Duas semanas após as eleições parlamentares na Turquia, especialistas concordam em uma coisa: ninguém realmente sabe o que vai acontecer. O pleito deixou o governista AKP sem maioria para governar sozinho, o que significa que precisaria do apoio de pelo menos um dos três partidos de oposição. Mas as negociações são dificultadas pelo clima extremamente acirrado que dominou a campanha e pelas ambições do presidente Recep Tayyip Erdogan. Após 13 anos controlando o governo, ele se elegeu chefe de Estado e agora busca ampliar os poderes do cargo.
Um dos cenários mais plausíveis envolve um acordo entre o AKP e o partido radical nacionalista MHP, que se opõe às negociações de paz com os rebeldes curdos.
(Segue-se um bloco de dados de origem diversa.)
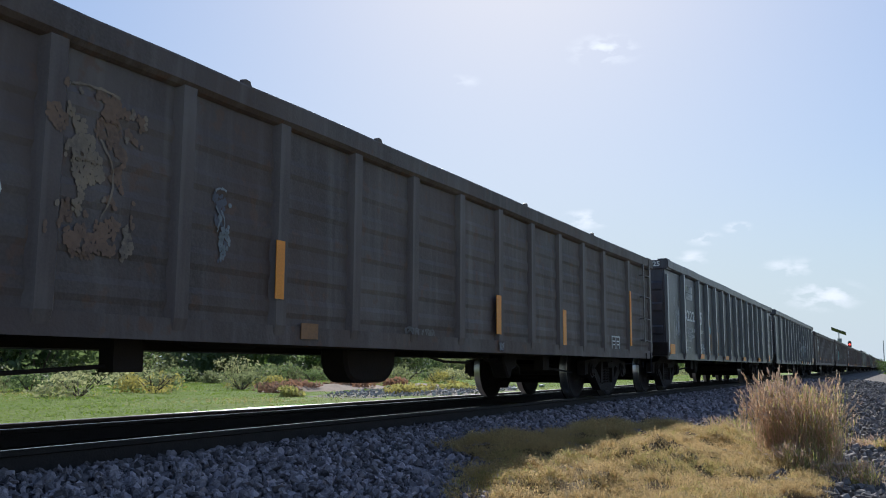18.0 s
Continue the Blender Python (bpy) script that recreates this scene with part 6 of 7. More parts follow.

As duas agremiações estão à direita no espectro político turco, mas tal acordo poderia prejudicar o desempenho do AKP entre os eleitores curdos. Uma alternativa seria o partido governista engolir o orgulho e costurar uma coalizão com seu arquirrival CHP, mas este é um acordo difícil de imaginar, já que ambos têm enormes diferenças, a começar pela postura secular do CHP.
Um dos pontos de consenso entre os três partidos de oposição é que todos querem Erdogan fora da política. Entretanto, é improvável que o ex-premiê e atual presidente, famoso por sua língua afiada, aceite a derrota do AKP e saia de cena.
Teoricamente, seria possível que as três forças da oposição (MHP, CHP e o esquerdista HDP) se unissem e tirassem o AKP da jogada, mas esta é uma possibilidade remota.
Também existem rivalidades pessoais em jogo, inclusive dentro da base governista. Uma alternativa extrema seria que o AKP desse a liderança do partido para o ex-presidente Abdullah Gul. Ele é visto como um aliado de Erdogan de longa data, mas um livro de memórias recém publicado por um de seus assessores parece indicar que ele estaria disposto a voltar ao centro do palco. “Eu posso levar a Turquia de volta aos dias quando sua estrela brilhava”, diz Gul no livro.
Existe espaço ainda para outras artimanhas políticas. Deputados poderiam ser seduzidos a deixar os partidos de oposição em troca de cargos no governo, por exemplo. Os rivais de Erdogan temem que ele sabote propositadamente as negociações para uma coalizão e use a instabilidade política como argumento para convocar uma nova eleição, na esperança de que seu partido reconquiste a maioria absoluta.
Em declarações publicadas neste domingo pela agência estatal de notícias Anadolu, Erdogan deu a entender que sua paciência é limitada, alertando para a possibilidade de um “impasse” se um governo não for formado rapidamente. “Se os políticos não conseguirem resolver este assunto, o único ponto de referência para resolver a situação é o povo”, comentou, em uma aparente referência à possibilidade de novas eleições.
O cenário pode começar a ficar mais claro esta semana, quando os deputados tomam posse e elegem o presidente do Parlamento. Se a oposição conseguir tirar o comando do Legislativo das mãos do AKP, isso pode ser uma mau presságio para Erdogan. Fonte: Associated Press.